Contractors Morris and Spottiswood, who were hired to carry out the renovation, were also fined £20,000 as it was ruled that both John Lewis and the contractors were responsible for the examination of asbestos levels and risk of exposure and as neither had checked that proper procedure had been followed, they were both at fault.
“The potential risk of what could have happened is very great, and both companies did not make the suitable safety checks, nor did they ensure that the other had.” stated Procurator Fiscal Maureen McGovern when asked about the case.
Both companies, however, have voiced their apologies and admitted that they were at fault; Lawyer Robert Fife, representing John Lewis, said “My client is in no way denying the mistakes… They did carry out a type two check on the area before beginning so it is not as though they neglected to do any sort of safety check – they just got it wrong.”
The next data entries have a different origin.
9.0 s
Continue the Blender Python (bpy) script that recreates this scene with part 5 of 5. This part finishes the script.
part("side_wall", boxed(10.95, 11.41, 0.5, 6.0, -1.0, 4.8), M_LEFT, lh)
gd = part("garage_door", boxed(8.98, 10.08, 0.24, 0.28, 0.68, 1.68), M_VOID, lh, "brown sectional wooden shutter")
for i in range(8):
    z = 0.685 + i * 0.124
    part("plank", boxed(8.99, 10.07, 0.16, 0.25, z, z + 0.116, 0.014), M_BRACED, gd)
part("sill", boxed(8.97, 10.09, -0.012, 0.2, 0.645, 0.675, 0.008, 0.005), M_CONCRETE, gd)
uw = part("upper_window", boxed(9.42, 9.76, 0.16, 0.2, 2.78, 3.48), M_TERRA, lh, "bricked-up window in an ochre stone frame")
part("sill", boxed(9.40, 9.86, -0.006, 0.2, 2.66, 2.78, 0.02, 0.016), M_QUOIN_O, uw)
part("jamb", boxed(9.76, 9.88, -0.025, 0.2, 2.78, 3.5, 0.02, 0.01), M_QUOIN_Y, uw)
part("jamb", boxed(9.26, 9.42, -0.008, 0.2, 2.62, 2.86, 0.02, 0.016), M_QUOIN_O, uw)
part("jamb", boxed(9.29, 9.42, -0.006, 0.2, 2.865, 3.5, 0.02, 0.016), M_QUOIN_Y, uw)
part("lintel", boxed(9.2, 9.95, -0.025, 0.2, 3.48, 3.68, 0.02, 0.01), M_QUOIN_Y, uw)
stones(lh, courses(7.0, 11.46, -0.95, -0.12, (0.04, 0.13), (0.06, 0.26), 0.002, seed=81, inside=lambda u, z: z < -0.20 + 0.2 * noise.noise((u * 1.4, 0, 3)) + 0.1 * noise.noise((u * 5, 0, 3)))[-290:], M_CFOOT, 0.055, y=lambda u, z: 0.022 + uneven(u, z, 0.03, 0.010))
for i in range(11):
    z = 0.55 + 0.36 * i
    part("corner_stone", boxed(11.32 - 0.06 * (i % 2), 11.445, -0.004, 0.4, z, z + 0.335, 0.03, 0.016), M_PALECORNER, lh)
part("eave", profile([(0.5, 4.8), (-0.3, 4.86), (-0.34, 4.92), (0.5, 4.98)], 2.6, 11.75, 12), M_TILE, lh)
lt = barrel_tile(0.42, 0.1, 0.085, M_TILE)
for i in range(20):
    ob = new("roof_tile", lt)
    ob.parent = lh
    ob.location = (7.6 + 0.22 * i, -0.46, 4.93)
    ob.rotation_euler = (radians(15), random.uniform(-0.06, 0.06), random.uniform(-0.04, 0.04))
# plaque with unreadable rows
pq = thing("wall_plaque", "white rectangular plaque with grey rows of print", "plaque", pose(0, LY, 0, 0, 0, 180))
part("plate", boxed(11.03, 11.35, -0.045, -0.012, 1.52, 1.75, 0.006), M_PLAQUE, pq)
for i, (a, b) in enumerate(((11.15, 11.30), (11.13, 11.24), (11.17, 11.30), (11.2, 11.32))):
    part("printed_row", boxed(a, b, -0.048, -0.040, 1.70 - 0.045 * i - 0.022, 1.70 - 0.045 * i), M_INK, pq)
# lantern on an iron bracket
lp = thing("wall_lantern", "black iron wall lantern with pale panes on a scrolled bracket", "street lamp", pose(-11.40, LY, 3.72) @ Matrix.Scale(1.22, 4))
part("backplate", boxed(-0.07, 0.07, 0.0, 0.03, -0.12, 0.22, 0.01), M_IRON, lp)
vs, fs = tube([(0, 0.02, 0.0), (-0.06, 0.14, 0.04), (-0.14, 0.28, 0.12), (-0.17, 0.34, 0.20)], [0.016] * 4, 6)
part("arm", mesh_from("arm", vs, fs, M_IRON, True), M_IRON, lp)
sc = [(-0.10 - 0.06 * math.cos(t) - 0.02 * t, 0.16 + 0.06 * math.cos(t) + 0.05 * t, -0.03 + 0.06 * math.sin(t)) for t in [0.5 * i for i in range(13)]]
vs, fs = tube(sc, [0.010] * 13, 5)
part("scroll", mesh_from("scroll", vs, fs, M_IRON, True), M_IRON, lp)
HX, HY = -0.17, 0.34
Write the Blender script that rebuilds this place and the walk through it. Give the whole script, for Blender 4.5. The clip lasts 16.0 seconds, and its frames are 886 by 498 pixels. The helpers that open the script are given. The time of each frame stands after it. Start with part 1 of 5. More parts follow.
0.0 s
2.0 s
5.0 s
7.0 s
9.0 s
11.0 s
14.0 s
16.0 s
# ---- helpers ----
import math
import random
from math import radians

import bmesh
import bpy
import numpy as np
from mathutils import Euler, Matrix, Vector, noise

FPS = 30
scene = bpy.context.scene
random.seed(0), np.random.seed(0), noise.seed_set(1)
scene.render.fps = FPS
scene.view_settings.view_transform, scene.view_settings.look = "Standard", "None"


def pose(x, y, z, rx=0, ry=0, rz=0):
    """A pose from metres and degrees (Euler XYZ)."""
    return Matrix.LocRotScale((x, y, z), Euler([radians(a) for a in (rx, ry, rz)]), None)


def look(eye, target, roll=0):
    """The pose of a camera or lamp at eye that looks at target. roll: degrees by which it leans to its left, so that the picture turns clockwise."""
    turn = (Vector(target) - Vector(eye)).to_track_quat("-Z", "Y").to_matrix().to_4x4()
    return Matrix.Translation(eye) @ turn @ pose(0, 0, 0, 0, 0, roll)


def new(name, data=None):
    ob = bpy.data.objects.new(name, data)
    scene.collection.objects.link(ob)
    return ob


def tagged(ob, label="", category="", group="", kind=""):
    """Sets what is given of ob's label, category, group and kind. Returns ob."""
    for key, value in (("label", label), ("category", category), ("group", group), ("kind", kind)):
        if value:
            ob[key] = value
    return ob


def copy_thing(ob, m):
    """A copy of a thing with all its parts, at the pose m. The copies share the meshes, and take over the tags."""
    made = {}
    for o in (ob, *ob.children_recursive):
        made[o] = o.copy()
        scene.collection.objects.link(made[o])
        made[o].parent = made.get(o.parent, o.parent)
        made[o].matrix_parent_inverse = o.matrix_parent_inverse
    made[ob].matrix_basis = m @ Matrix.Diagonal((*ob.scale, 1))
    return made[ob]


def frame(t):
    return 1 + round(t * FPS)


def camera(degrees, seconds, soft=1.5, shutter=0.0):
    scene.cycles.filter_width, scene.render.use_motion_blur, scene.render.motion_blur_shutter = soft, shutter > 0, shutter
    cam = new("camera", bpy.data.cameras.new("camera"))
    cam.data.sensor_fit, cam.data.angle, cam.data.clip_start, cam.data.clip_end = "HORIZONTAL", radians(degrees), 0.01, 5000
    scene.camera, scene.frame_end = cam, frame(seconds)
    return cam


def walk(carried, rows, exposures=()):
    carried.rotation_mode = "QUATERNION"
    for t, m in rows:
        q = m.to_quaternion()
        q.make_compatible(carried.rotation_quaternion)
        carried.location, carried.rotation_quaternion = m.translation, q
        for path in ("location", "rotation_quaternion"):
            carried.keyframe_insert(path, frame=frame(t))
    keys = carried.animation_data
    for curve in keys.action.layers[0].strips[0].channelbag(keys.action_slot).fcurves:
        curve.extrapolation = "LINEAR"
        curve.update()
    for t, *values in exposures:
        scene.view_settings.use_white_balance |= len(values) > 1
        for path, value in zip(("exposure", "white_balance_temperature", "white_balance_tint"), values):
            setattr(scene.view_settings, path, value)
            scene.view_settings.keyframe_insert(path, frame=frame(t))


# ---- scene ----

Craig Turnbull, for Morris and Spottiswood, said “The type two survey showed no asbestos and everyone really believed that… It was not a deliberate mistake, no one suspected anything.”
Sheriff Elizabeth Jarvie said that both companies would have been fined £30,000 had they not admitted their mistake at such an early stage. “Both companies took effective and immediate action after the error occurred and neither could be blamed for being cavalier, and since the incident I am satisfied that new systems have been put in place to make sure this never happens again.”